— Start WORKING DATA —

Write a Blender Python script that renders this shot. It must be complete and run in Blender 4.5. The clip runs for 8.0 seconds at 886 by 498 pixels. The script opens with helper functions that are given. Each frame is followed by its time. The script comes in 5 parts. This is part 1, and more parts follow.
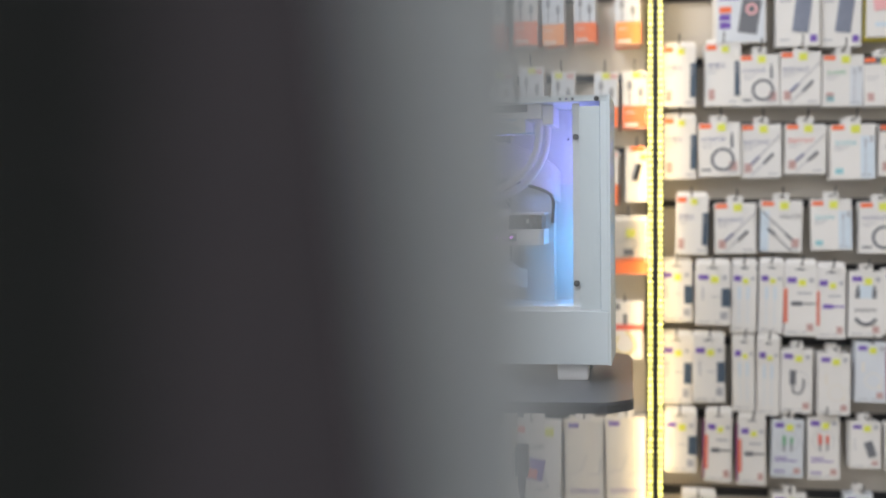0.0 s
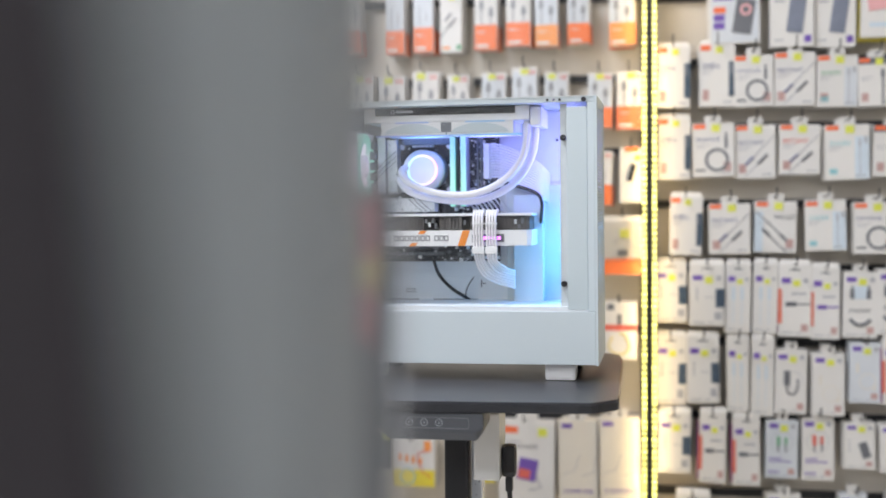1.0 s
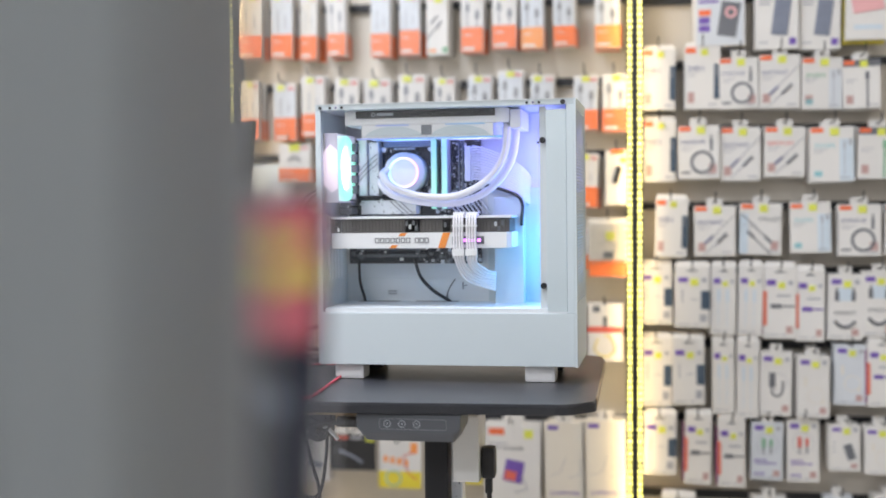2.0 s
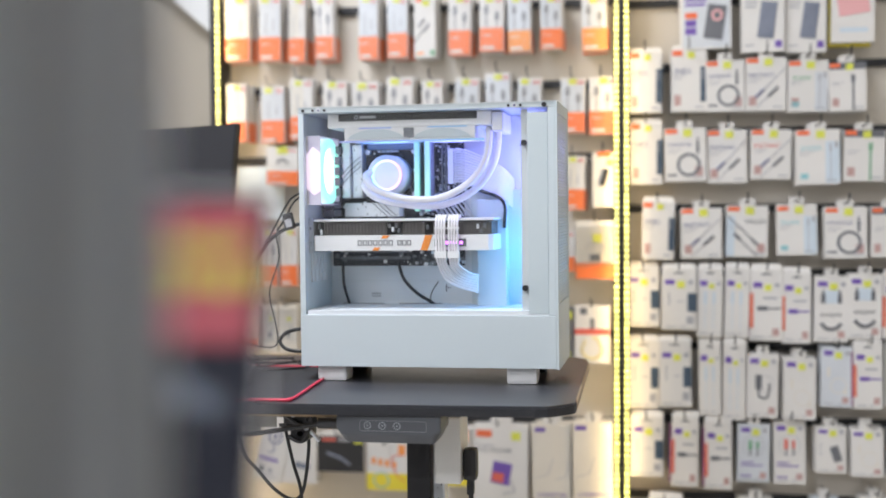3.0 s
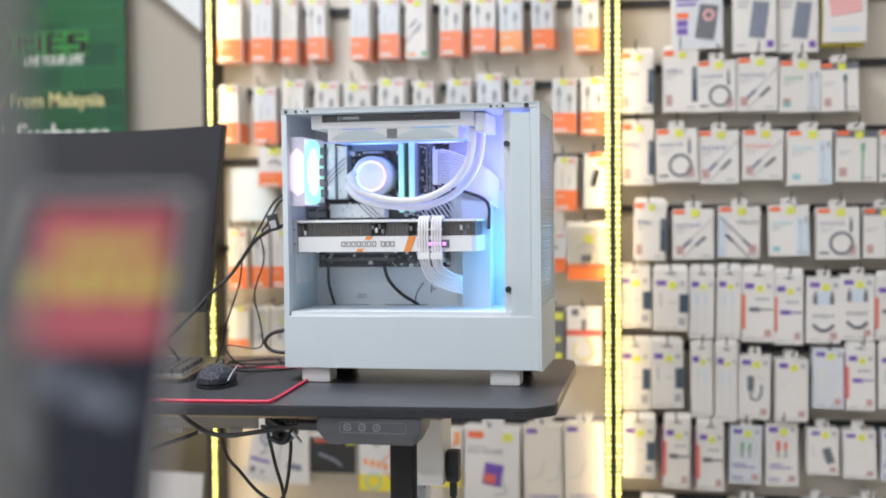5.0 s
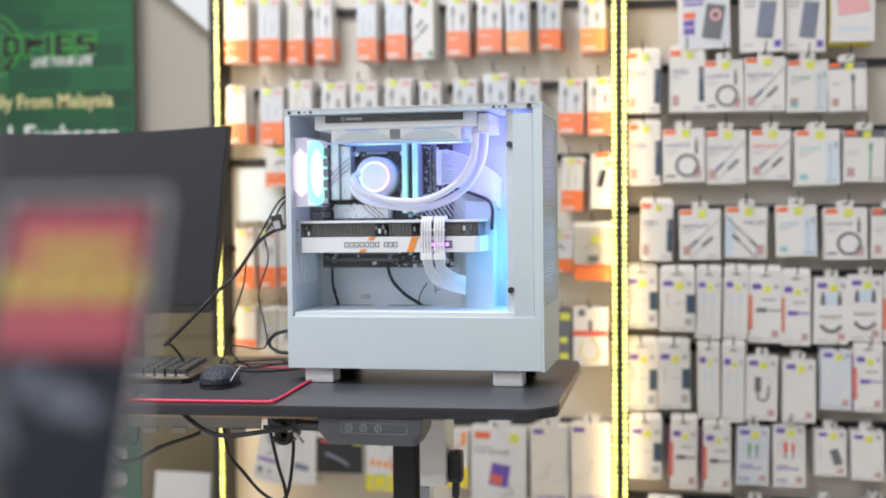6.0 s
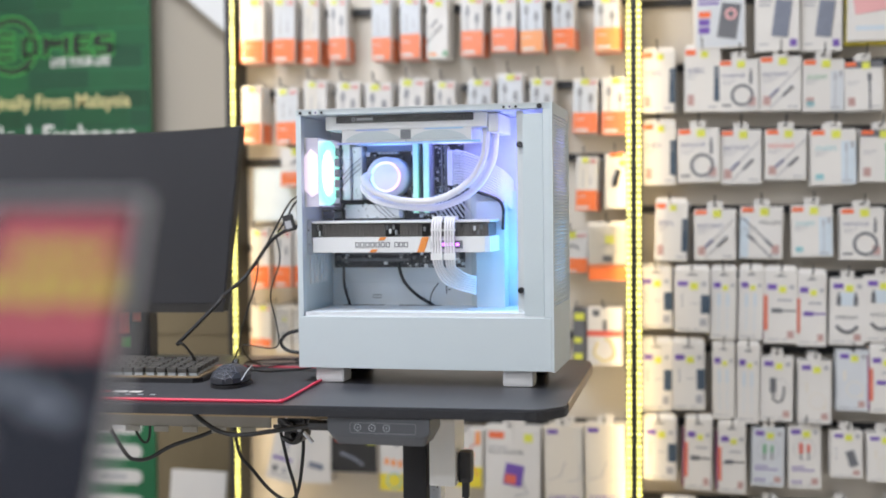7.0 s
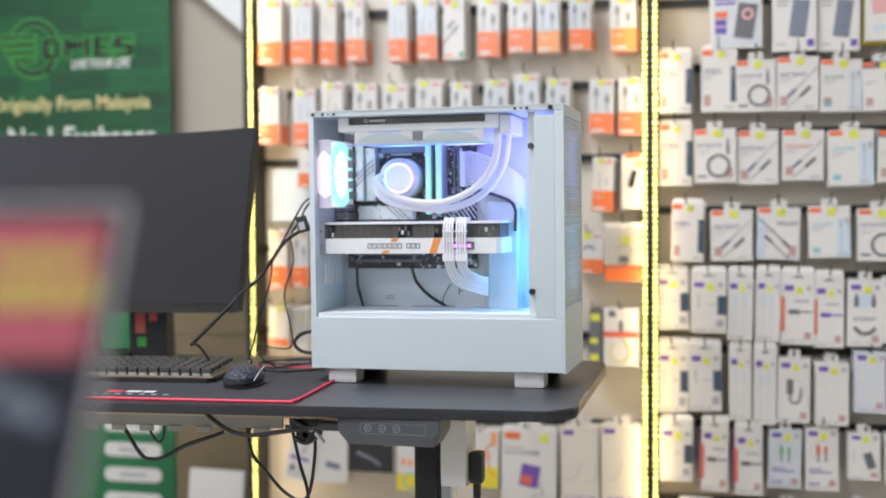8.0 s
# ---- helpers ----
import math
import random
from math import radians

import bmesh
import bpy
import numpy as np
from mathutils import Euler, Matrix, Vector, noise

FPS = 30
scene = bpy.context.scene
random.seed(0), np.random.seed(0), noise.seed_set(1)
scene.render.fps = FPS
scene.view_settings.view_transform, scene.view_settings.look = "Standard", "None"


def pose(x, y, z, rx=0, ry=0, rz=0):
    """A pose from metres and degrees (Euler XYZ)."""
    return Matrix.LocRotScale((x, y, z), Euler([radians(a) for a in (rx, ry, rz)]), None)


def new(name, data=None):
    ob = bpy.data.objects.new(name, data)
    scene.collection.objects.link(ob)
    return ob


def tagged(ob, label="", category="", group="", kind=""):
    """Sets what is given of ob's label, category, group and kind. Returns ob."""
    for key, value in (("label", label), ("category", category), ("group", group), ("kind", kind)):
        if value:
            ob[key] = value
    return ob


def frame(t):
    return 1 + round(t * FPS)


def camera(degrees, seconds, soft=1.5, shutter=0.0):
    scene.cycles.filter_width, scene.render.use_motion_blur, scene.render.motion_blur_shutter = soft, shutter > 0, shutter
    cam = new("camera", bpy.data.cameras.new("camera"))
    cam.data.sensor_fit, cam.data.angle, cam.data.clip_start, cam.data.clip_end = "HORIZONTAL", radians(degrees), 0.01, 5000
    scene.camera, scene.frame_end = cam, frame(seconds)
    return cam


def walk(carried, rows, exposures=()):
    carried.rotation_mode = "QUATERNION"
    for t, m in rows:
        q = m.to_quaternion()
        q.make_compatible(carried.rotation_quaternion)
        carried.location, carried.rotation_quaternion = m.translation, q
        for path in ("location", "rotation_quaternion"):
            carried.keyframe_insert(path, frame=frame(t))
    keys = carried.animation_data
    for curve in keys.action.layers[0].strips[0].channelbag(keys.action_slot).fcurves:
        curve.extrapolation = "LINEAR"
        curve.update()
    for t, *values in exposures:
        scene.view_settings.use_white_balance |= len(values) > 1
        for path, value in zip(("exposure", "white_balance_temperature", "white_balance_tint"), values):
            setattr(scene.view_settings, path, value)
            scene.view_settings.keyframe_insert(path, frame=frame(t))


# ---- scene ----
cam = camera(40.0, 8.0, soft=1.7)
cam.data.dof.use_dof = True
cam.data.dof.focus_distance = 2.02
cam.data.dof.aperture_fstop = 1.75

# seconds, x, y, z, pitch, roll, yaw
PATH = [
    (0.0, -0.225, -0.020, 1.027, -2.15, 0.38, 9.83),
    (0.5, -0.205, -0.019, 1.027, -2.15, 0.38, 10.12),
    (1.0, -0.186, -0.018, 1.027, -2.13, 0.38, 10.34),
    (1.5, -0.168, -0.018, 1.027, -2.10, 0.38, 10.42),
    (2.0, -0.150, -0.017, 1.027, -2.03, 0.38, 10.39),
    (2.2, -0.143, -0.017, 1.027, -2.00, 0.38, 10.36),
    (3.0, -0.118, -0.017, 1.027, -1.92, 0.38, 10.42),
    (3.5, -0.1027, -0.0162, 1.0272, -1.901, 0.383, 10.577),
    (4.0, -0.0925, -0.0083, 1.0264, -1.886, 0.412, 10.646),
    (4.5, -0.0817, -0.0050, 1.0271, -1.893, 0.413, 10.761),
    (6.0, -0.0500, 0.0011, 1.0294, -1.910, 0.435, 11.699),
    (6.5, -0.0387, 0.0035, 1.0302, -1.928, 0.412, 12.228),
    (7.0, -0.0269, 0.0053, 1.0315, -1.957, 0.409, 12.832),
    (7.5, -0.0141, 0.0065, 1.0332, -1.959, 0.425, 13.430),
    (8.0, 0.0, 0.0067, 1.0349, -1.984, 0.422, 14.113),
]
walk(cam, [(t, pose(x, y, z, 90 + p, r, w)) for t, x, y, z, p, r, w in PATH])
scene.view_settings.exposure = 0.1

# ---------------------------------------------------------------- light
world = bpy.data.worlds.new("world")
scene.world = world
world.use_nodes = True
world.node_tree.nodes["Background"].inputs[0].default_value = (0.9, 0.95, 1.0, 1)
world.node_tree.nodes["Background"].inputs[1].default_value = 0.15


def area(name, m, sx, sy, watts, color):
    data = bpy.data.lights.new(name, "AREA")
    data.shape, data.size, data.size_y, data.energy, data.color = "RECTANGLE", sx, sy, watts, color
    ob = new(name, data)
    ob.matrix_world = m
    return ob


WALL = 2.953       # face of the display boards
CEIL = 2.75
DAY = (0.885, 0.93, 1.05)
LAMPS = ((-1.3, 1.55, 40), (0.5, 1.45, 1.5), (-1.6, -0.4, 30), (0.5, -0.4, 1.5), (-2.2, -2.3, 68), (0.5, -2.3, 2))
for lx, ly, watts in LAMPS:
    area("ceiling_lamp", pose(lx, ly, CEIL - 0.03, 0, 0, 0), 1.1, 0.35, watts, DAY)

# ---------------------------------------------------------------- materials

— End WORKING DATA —
— Start WORKING DATA —

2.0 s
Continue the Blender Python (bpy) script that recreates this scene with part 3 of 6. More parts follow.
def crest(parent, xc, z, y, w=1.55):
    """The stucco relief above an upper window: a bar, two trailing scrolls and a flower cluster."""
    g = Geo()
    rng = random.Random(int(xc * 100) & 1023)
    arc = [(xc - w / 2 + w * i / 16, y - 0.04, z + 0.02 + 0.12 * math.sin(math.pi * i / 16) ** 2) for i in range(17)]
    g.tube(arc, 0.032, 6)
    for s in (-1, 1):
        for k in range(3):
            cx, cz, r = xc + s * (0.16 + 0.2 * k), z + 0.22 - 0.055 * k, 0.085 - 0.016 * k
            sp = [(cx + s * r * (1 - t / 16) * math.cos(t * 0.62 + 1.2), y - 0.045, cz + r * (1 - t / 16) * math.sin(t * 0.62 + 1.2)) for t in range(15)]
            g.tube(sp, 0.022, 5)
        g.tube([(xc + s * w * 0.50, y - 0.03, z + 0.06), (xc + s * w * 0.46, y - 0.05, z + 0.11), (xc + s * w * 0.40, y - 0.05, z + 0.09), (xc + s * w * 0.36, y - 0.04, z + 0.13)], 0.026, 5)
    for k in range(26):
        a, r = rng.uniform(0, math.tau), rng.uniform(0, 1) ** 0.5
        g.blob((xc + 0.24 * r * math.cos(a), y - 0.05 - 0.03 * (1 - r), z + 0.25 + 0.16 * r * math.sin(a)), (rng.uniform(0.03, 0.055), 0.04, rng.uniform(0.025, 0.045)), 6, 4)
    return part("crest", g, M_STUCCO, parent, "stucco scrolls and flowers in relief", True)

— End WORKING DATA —

__AIM OF THE EXERCISE__
Of the lines above, copy only those from the one holding "Write a Blender" to the one holding "pose from metres", both included, and exclude every image.

__RESPONSE__
Write a Blender Python script that renders this shot. It must be complete and run in Blender 4.5. The clip runs for 8.0 seconds at 886 by 498 pixels. The script opens with helper functions that are given. Each frame is followed by its time. The script comes in 5 parts. This is part 1, and more parts follow.
0.0 s
1.0 s
2.0 s
3.0 s
5.0 s
6.0 s
7.0 s
8.0 s
# ---- helpers ----
import math
import random
from math import radians

import bmesh
import bpy
import numpy as np
from mathutils import Euler, Matrix, Vector, noise

FPS = 30
scene = bpy.context.scene
random.seed(0), np.random.seed(0), noise.seed_set(1)
scene.render.fps = FPS
scene.view_settings.view_transform, scene.view_settings.look = "Standard", "None"


def pose(x, y, z, rx=0, ry=0, rz=0):
    """A pose from metres and degrees (Euler XYZ)."""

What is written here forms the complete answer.